Dec 01, 2022   |   Forbes

Dartmouth Engineering alumni Ben Parker '16, Alison Burklund Th'21, and Atri Raychowdhury Th'17 made this year's Forbes 30 Under 30 list for their respective contributions to and innovations in the energy, healthcare, and music industries.

Forbes 30 dartmouth engineering

Left to right: Ben Parker ’16, Alison Burklund Th'21 , and Atri Raychowdhury Th'17

Electrifying Recreation Vehicles

Engineering sciences major Ben Parker ’16 launched San Francisco-based Lightship to bring EV technology to the $55 billion recreational vehicle market. 

Parker worked as a battery engineer for Tesla’s Model 3 and became interested in RVs while doing a side project to electrify food trucks. In 2020, he rented a Winnebago for a three-month tour of the American West: “It was one part soul searching, one part business research,” he says. 
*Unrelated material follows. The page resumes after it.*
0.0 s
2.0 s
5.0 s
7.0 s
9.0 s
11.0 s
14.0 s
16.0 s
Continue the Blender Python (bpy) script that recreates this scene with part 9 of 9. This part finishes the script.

He launched Lightship from the road and has since raised $27 million from investors, including Prelude Ventures, Obvious Ventures, and Congruent Ventures. A prototype is expected this spring.

Shortening Time from Diagnosis to Treatment

Burklund, 28, is chief technology officer for Nanopath, the Cambridge, Mass-based company she co-founded with Amogha Tadimety Th'20, where she is pioneering molecular diagnostic technology to improve women's health and save lives.

Nanopath, which spun out of Burklund and Tadimety's research at Dartmouth, is developing tools designed for the complex physiology of female bodies, including diagnostic tools for pelvic and gynecologic infections that provide actionable information within a single visit to clinicians, so patients can begin immediate treatment.

Recently, the company closed a series A funding round of $10 million, bringing its total funding to $11.5 million. Burklund earned her PhD in engineering sciences from Dartmouth, her MEng in bioengineering from University of California, Berkeley, and her BS in biomolecular and chemical engineering from Johns Hopkins University.

Empowering Youth for STEM-Related Music Careers

Raychowdhury, 29, currently a senior product manager at Sony Music Entertainment's data strategy group, helped launched data-driven analytic tools for artists and label executives. More recently, Raychowdhury, who leverages his engineering skills and technical leadership daily in his work, recognized the growing need for STEM skills in the music industry.

He helped conceive and now co-leads Sony's STEM leadership program, which launched in 2021 with the non-profit STEM Kids NYC, to introduce and improve STEM pathways into music careers for underserved New York City youths. 

Raychowdhury earned his MEM from Dartmouth and his BS in electrical engineering from Boston University.